◆ **WHAT THE EXERCISE ASKS**
Answer with one number: the count of lines in the listing below that hold the word "angle".

# # # #

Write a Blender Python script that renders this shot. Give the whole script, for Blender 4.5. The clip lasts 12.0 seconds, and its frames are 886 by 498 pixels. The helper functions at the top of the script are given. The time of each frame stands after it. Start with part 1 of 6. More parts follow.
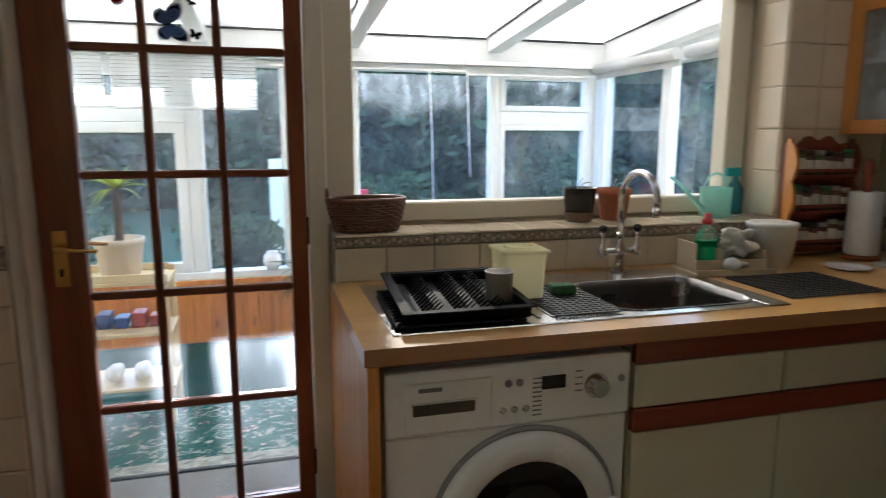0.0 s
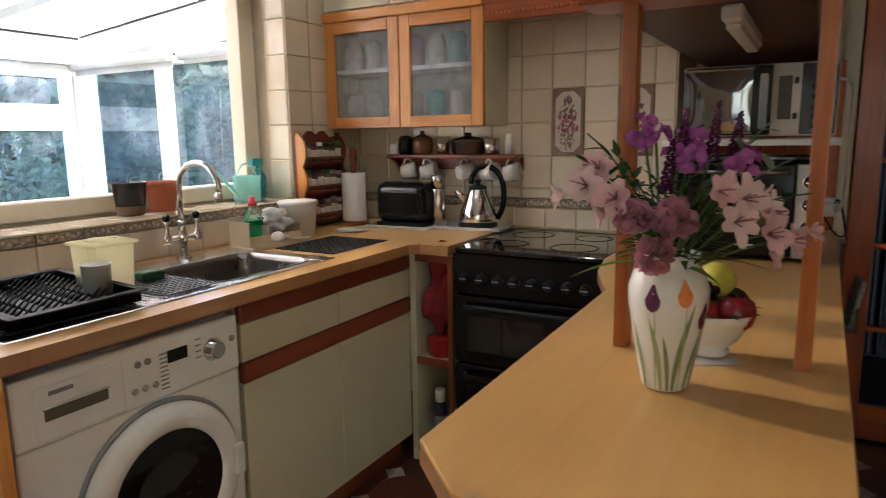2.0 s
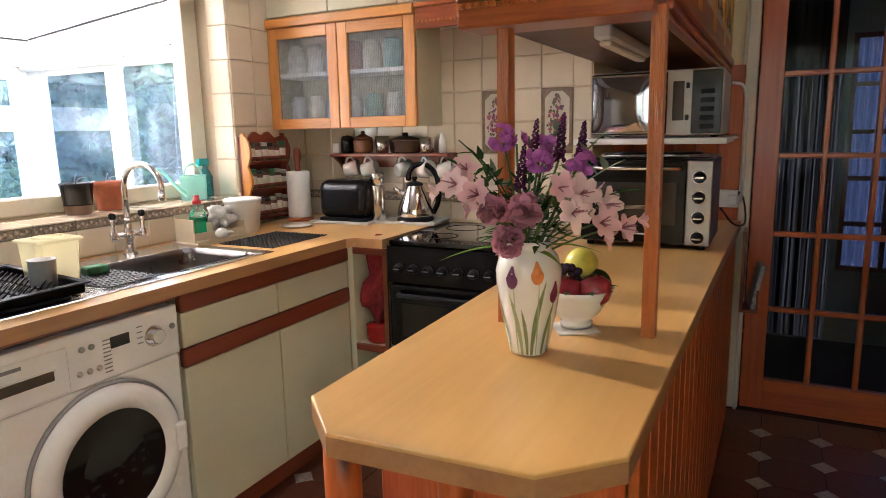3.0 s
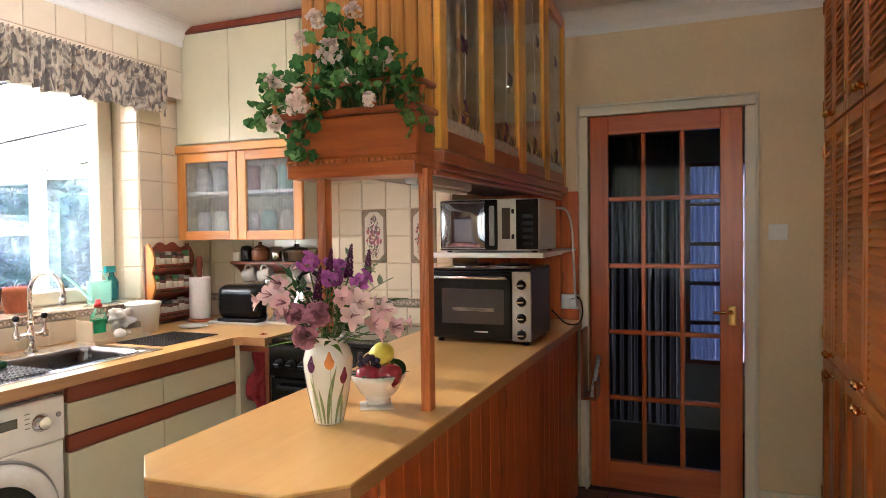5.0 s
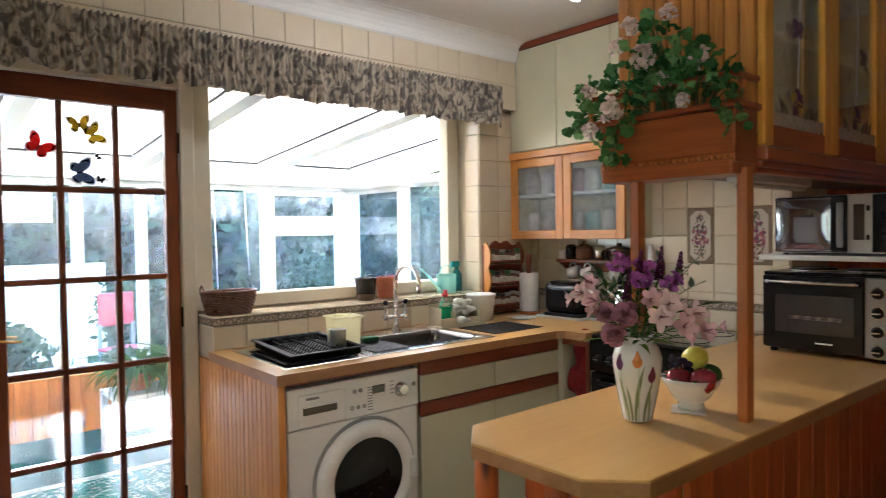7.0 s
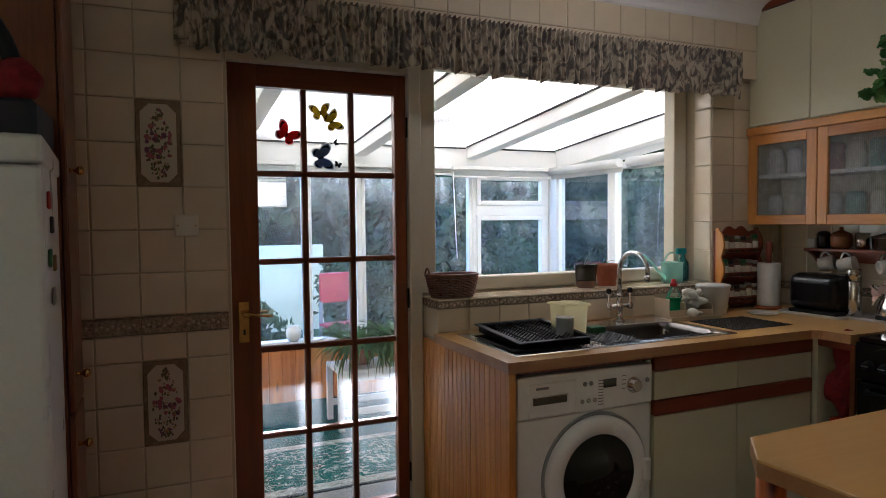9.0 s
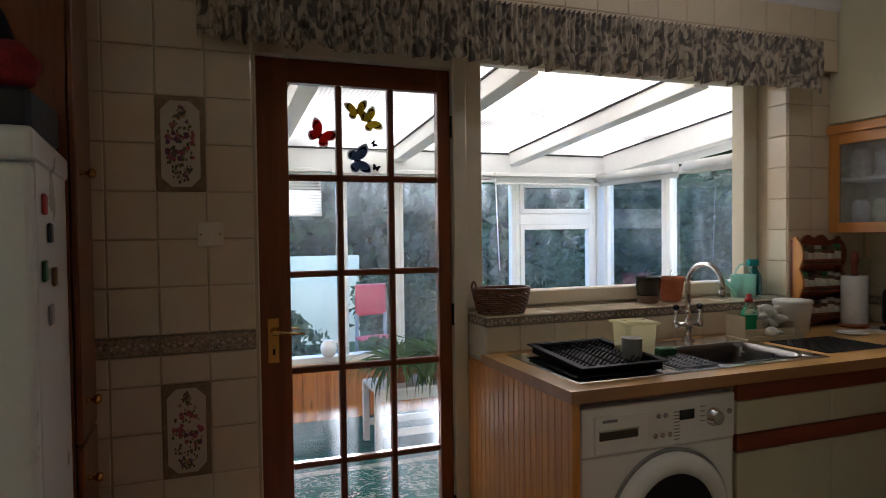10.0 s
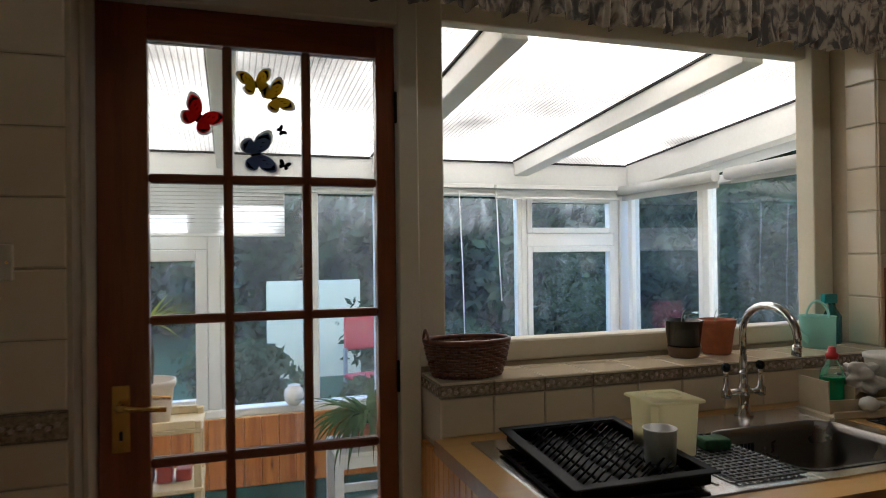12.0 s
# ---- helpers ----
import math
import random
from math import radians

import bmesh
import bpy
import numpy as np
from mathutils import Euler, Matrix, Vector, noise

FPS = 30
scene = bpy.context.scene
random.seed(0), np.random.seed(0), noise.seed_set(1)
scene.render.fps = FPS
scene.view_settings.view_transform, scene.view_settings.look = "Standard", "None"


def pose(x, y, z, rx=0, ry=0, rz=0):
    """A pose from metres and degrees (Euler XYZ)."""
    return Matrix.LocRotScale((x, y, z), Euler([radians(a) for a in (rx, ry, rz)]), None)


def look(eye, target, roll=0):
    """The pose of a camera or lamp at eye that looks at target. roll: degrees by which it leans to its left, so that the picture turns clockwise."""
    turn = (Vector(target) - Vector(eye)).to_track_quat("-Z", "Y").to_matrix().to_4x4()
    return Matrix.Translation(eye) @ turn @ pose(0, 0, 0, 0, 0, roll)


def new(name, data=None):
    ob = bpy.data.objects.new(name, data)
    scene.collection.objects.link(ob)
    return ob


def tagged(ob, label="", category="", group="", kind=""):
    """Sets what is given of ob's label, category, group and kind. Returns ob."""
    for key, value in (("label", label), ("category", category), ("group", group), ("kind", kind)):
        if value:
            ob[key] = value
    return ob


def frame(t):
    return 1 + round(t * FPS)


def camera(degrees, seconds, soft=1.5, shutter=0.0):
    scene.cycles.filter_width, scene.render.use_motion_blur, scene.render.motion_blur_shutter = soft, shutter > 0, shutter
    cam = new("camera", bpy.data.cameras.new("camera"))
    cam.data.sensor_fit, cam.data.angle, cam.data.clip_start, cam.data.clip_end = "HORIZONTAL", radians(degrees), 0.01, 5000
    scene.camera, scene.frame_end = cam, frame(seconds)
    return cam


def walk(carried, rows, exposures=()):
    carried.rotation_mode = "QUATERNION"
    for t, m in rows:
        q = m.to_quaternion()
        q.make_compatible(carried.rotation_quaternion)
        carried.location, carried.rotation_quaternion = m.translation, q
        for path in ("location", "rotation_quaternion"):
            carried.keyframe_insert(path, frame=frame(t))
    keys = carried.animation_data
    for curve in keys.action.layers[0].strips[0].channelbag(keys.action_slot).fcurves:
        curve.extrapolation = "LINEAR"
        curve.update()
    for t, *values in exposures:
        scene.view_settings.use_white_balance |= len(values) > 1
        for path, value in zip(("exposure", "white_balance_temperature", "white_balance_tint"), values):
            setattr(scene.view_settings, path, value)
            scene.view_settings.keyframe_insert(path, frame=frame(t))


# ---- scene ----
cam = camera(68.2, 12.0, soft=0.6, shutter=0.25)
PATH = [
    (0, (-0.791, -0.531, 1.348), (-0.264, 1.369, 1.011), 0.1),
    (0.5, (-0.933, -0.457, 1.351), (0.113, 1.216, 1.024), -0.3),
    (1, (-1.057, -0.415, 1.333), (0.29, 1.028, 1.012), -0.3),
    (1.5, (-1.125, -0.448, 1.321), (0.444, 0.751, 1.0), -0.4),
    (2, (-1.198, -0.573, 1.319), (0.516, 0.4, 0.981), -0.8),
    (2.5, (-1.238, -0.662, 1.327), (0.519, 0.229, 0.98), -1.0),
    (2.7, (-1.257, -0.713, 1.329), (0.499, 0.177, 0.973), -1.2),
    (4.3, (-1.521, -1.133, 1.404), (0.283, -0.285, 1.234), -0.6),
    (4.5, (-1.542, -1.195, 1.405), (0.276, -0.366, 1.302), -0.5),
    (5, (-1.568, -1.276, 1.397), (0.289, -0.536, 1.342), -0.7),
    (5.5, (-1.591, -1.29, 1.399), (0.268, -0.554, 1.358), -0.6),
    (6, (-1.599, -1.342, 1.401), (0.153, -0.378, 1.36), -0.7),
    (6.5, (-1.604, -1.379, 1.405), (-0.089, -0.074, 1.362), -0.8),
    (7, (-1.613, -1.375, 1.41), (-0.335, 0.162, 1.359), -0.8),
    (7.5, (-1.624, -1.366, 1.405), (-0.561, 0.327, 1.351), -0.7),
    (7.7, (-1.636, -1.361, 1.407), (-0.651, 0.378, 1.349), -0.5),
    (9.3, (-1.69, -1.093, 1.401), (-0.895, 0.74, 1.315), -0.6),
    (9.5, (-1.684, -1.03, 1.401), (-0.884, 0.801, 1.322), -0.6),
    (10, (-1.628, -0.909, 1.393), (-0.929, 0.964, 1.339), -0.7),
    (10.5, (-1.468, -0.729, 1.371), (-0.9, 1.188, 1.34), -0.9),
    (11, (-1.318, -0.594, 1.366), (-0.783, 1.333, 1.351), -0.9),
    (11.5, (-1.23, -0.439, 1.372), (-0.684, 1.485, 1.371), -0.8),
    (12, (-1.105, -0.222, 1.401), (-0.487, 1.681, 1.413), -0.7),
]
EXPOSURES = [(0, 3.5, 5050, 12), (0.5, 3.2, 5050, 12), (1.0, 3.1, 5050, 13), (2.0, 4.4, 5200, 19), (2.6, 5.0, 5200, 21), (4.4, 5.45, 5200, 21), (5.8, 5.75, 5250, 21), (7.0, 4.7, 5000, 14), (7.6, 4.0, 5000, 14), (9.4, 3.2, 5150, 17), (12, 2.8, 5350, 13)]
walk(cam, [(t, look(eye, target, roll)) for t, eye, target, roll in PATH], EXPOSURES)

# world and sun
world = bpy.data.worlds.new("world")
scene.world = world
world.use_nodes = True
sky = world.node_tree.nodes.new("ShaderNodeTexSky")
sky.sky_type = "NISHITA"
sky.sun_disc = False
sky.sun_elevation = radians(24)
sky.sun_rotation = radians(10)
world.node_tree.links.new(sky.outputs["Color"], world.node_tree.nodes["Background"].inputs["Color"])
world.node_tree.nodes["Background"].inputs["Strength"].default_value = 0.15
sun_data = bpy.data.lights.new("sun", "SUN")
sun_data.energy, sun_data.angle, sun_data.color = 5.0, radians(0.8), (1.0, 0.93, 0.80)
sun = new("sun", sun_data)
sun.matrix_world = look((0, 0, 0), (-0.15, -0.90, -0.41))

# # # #

◆ **COMPLETED EXERCISE**
2